Vous voyez Évelyne de la Chenelière observer la cour d'école à travers la clôture Frost. Vous entendez ses réflexions que vous trouvez très justes sur la hiérarchie inhérente à ce microcosme, à ce lieu clos où la différence, l'originalité ou la médiocrité ne sont pas tolérées. Vous imaginez sans peine avec elle le calvaire de la petite Melissa dont la scandaleuse mère (qui boit) vient raconter n'importe quoi de l'autre côté de cette clôture. Vous compatissez devant la description de cette autre petite qui n'a qu'un œil et qui est transie d'admiration et d'amour devant Mia, la plus populaire, la plus belle, la plus cruelle aussi. Vous comprenez le sacrifice d'elle-même qu'envisage cette autre mère dont le fils est le souffre-douleur de la bande des petits caïds. Vous aimez les pointes d'humour et d'ironie du texte, ses images, sa couleur, la poésie qui s'en dégage. Vous aimez comment Évelyne de la Chenelière rend la fascination des enfants pour les assonances, dissonances et allitérations du langage. Vous aimez la façon dont elle se glisse dans la peau de tous ces êtres quelle ne connait pas, mais qu'elle connait pourtant parce qu'elle est une habituée des tempêtes et des vertiges de la vie.

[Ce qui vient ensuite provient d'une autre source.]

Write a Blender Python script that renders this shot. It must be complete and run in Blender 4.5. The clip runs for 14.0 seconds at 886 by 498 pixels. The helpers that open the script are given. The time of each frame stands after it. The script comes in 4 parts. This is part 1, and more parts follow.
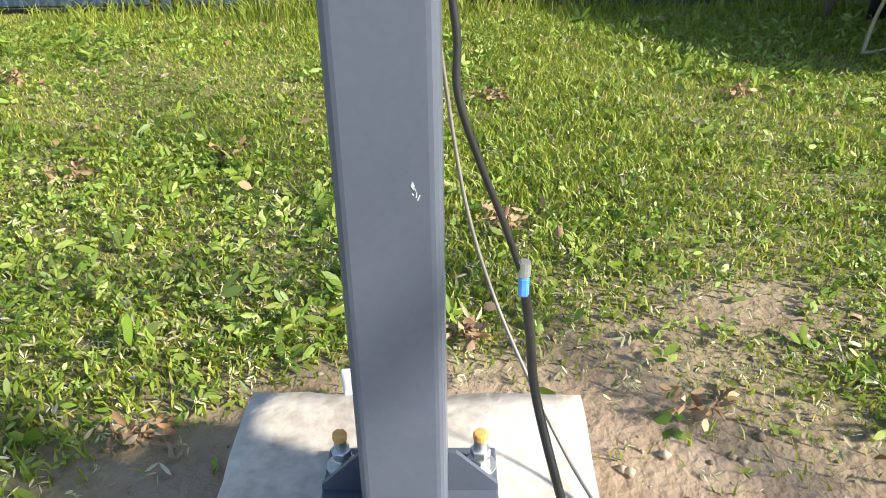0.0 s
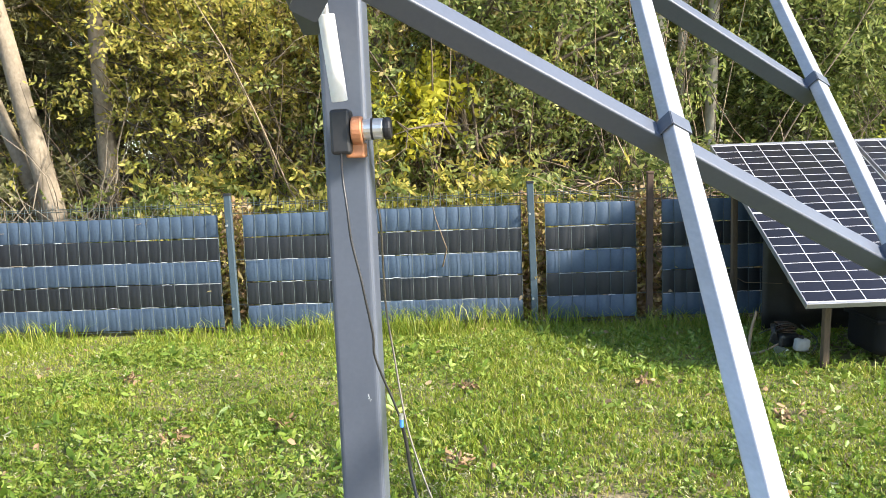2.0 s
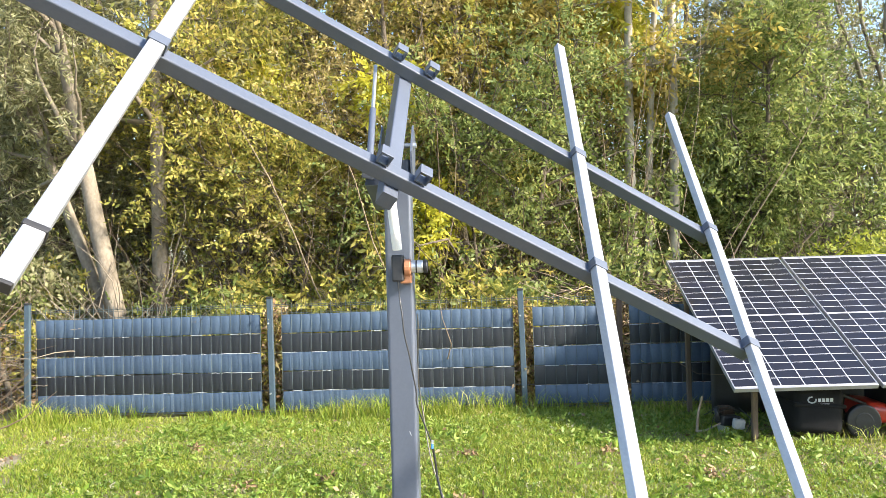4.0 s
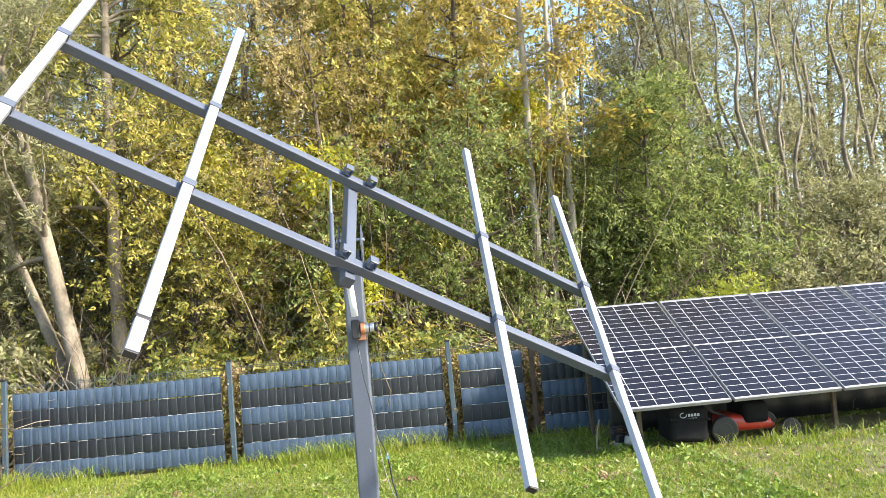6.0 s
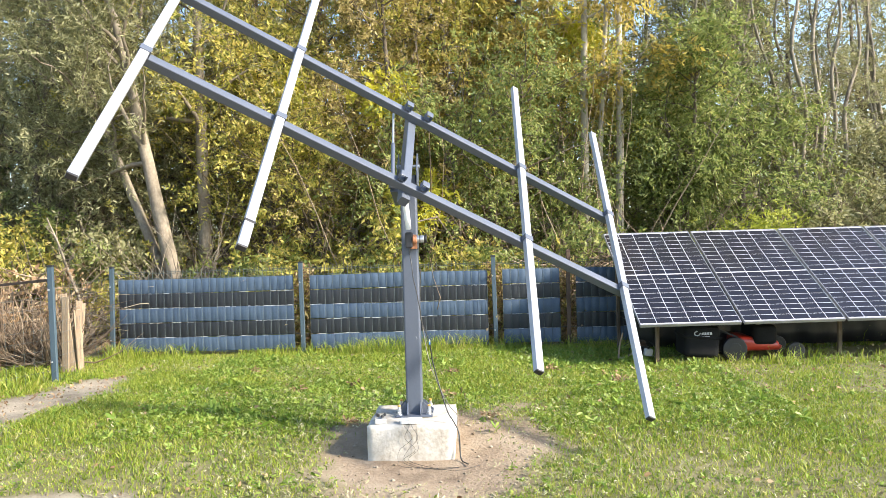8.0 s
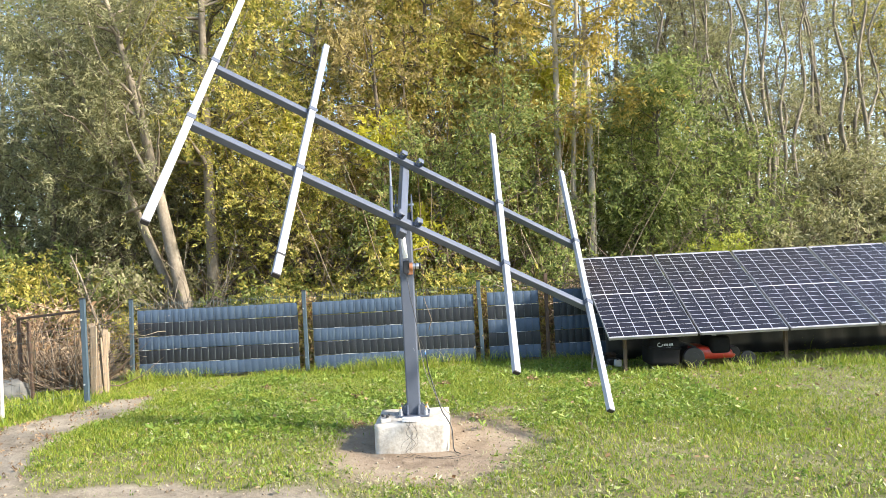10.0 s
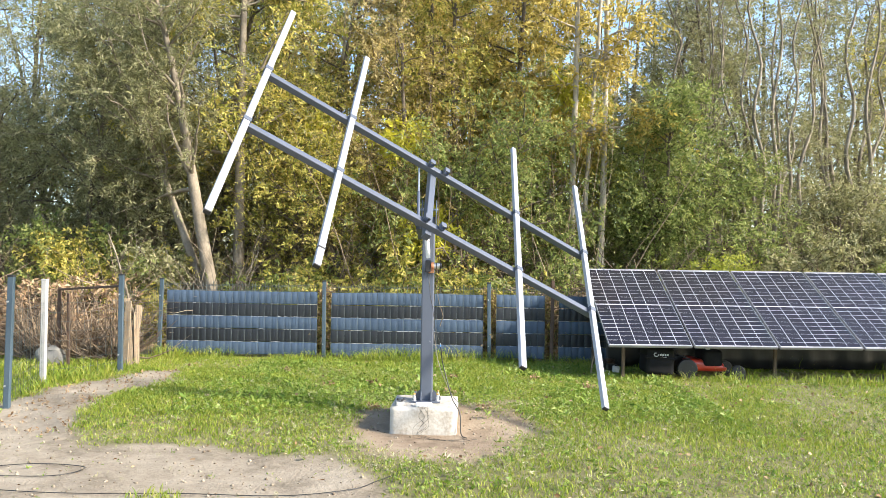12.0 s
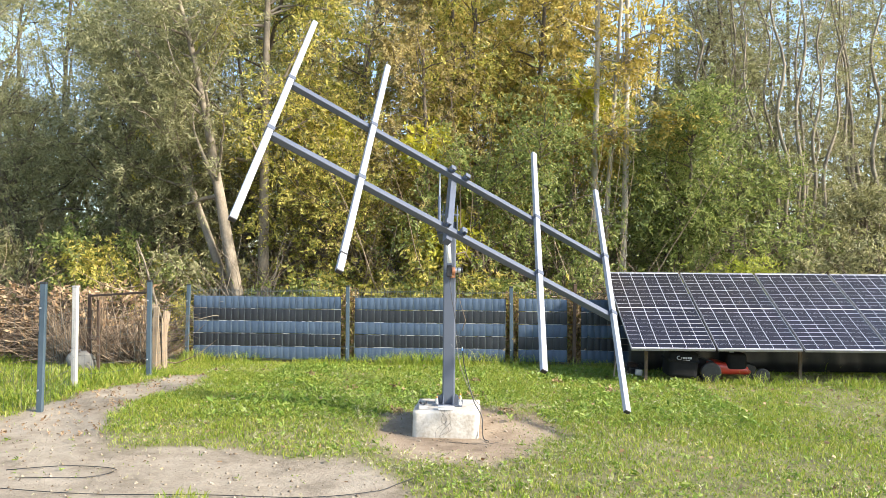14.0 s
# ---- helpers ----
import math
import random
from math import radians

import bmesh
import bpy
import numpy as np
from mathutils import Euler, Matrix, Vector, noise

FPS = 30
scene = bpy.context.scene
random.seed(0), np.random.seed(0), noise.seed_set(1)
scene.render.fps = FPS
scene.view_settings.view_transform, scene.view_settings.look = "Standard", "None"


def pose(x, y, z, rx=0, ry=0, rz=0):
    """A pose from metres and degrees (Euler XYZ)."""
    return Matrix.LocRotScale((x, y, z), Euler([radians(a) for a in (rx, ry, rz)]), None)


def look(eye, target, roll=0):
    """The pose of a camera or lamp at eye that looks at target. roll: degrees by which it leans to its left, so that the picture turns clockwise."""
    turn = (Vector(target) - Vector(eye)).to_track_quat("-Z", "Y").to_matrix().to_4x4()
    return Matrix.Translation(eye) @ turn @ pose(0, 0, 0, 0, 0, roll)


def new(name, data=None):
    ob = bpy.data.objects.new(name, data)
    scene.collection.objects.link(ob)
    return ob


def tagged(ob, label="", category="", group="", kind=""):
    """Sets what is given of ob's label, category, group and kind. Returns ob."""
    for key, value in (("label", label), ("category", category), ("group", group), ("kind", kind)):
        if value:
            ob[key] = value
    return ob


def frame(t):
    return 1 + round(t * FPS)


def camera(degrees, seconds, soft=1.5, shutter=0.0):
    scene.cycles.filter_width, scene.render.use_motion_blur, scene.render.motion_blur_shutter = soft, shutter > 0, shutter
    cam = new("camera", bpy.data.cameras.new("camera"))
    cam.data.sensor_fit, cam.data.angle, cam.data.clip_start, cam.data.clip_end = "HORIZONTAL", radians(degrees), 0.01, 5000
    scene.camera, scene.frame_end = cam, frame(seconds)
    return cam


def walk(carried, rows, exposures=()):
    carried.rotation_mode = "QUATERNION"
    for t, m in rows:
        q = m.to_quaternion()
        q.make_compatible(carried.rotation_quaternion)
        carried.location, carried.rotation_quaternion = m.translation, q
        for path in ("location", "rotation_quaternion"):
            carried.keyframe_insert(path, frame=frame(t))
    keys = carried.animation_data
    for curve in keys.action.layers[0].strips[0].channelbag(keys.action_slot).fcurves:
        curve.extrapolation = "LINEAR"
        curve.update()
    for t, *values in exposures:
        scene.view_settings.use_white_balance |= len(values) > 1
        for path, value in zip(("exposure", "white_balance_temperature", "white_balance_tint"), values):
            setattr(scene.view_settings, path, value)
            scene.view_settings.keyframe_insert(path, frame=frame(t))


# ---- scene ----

Vous regardez avec stupéfaction ces dessins à la craie dans des cours d'école qui sont projetés en arrière-plan. Parce qu'ils évoquent un réalisme rempli de souffrances et de douleurs. Vous comprenez la métaphore des petites figurines avec lesquelles jouent les enfants et qui représentent un monde idéalisé, parfait, qui ne change jamais et qu'on peut ranger dans une boîte pour retrouver, intactes, la prochaine fois. Stabilité dans tout ce chaos.

Vous appréciez le minimalisme de cette mise en scène de Daniel Brière qui laisse toute la place à ce beau et grand texte. Vous trouvez saisissantes les dernières minutes de ce spectacle et vous en sortez avec une solution, certes pas vraiment envisageable, mais une solution tout de même pour vous permettre de vivre sans toujours être obsédée par cet absurde et immense chagrin relatif au bien-être de vos enfants. Vous remerciez dans votre cœur Évelyne de la Chenelière pour avoir écrit et articulé ce que vous ressentez si profondément. Parce que Septembre c'est dur et beau. Très dur et très beau.

Septembre: Une production du Nouveau Théâtre Expérimental, à l'Espace libre jusqu'au 3 octobre 2015.